Russell further explains:

“The heartbeat of the universe is eternal.”

This points to feeling as participation in universal rhythm. Just as musicians don’t just hear the beat but feel it in their bodies, feeling isn’t just registering experience but directly participating in the patterns that constitute reality.

Practical Implications

This view transforms how we might approach both personal growth and education. Instead of treating feelings as unreliable reactions that need management, we might recognize them as our primary intelligence – our direct line to knowing reality before conceptual thought intervenes.

Imagine educational environments that valued “body knowing” alongside abstract reasoning – teaching children to develop somatic awareness as much as analytical skills. This could transform everything from math (feeling patterns before formulas) to conflict resolution (feeling connection before argumentation).
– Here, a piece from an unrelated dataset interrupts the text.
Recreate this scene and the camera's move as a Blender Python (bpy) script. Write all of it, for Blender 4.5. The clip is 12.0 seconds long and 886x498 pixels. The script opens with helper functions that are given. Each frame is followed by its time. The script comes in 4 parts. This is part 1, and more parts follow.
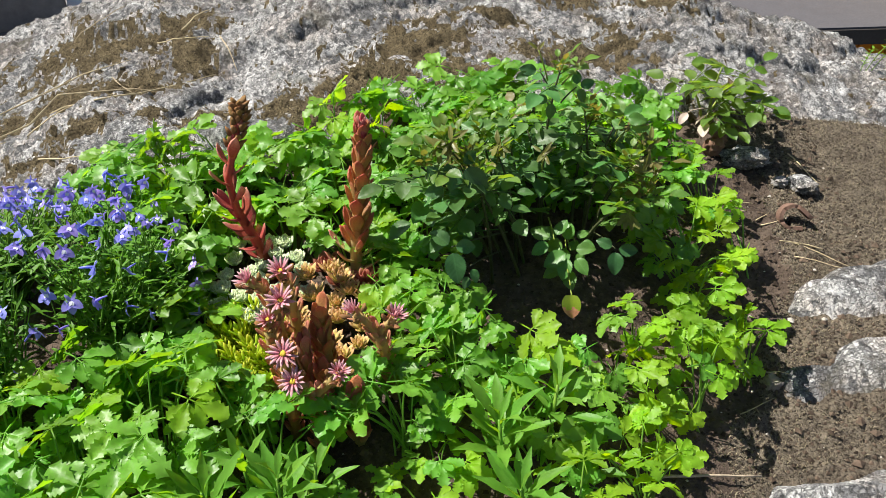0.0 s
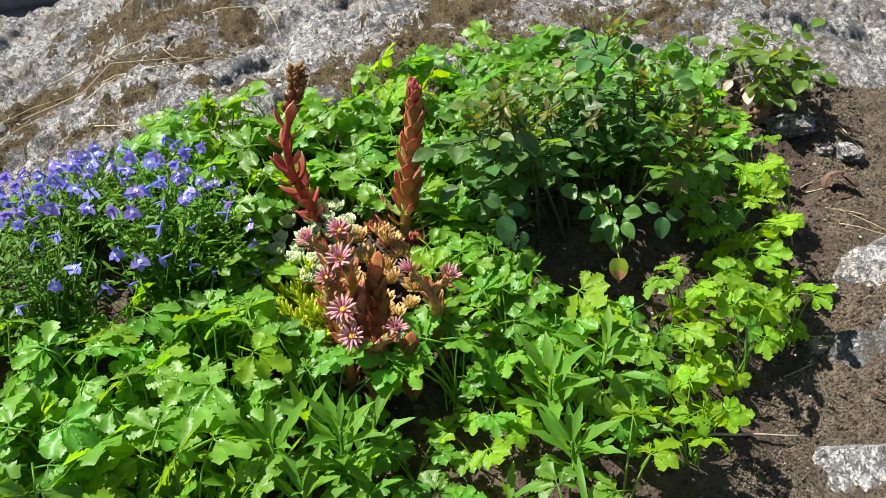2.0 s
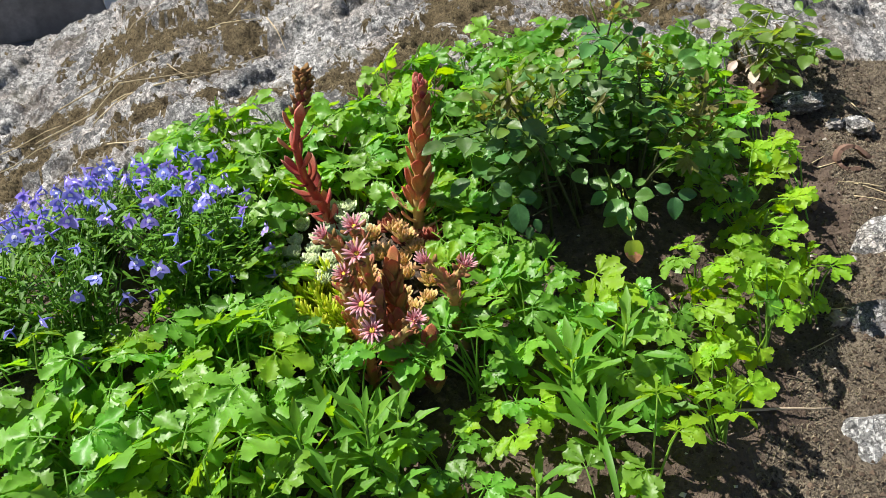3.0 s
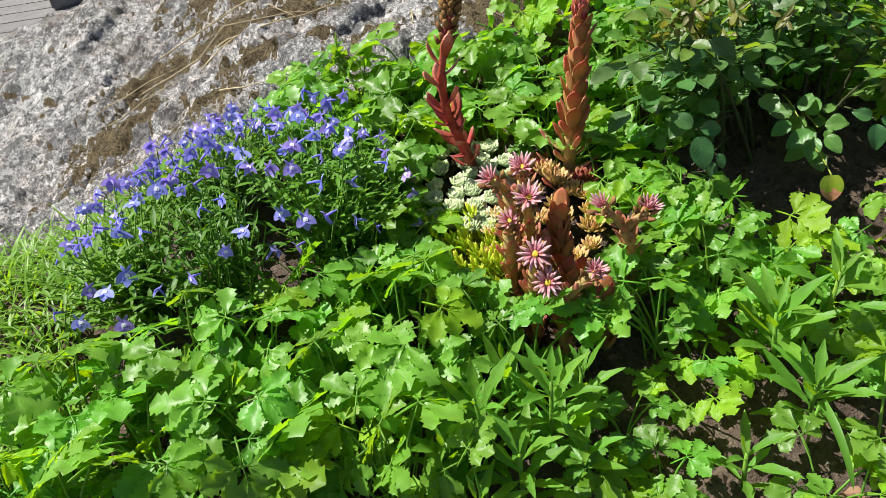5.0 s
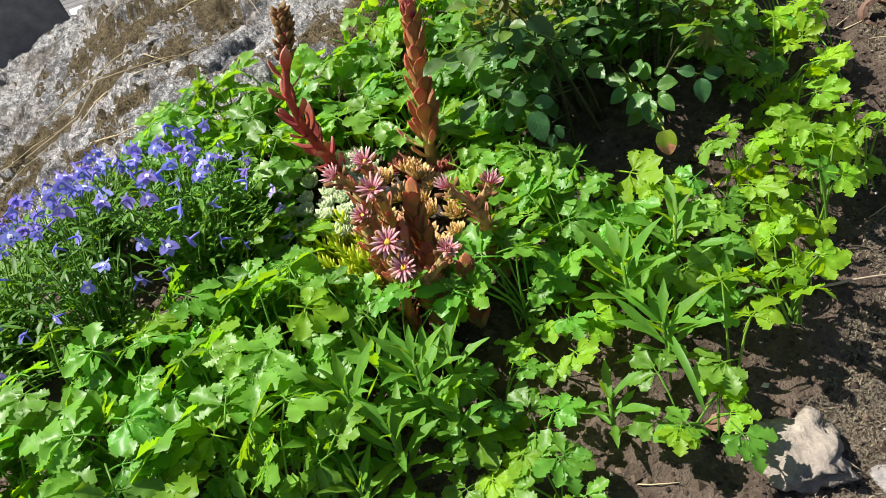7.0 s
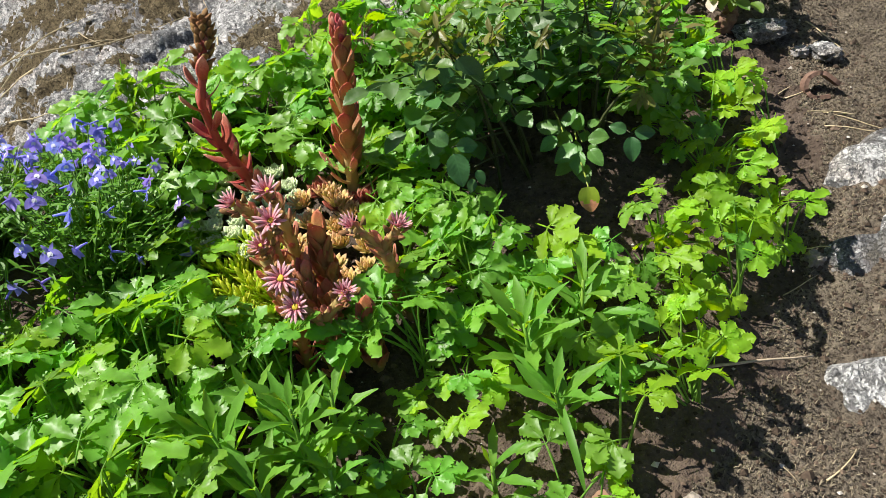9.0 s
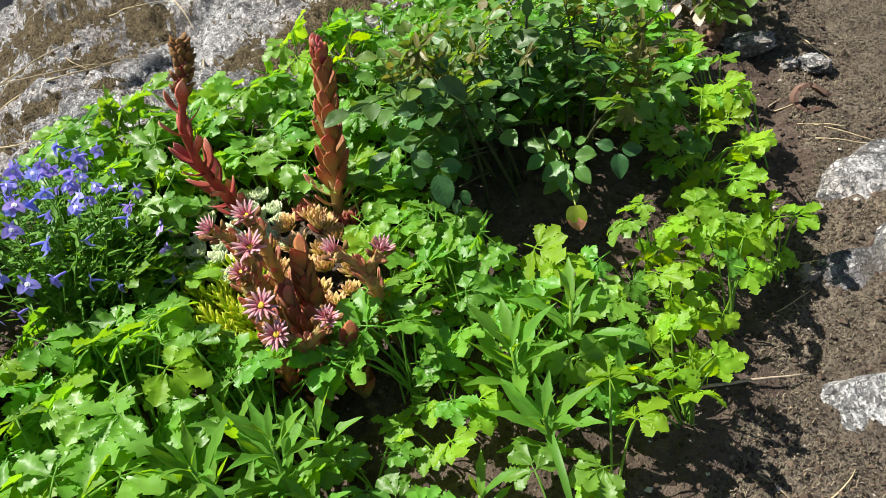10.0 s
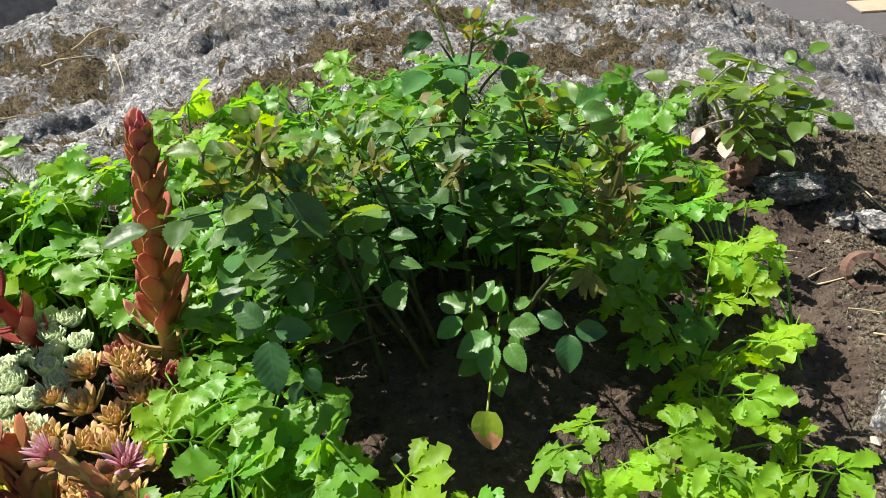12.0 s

This challenges our culture’s privileging of abstract reasoning over direct experience. When disconnected from the intelligence of feeling, we become more easily manipulated – unable to recognize the dissonance between what we’re told and what we directly know.

By reclaiming feeling as primary intelligence rather than secondary reaction, we open ourselves to more integrated knowing that honors direct experience alongside conceptual understanding. The wisdom might be as simple as trusting what we already feel.

Walter Russell’s quotes are from his book, “A New Concept of the Universe”.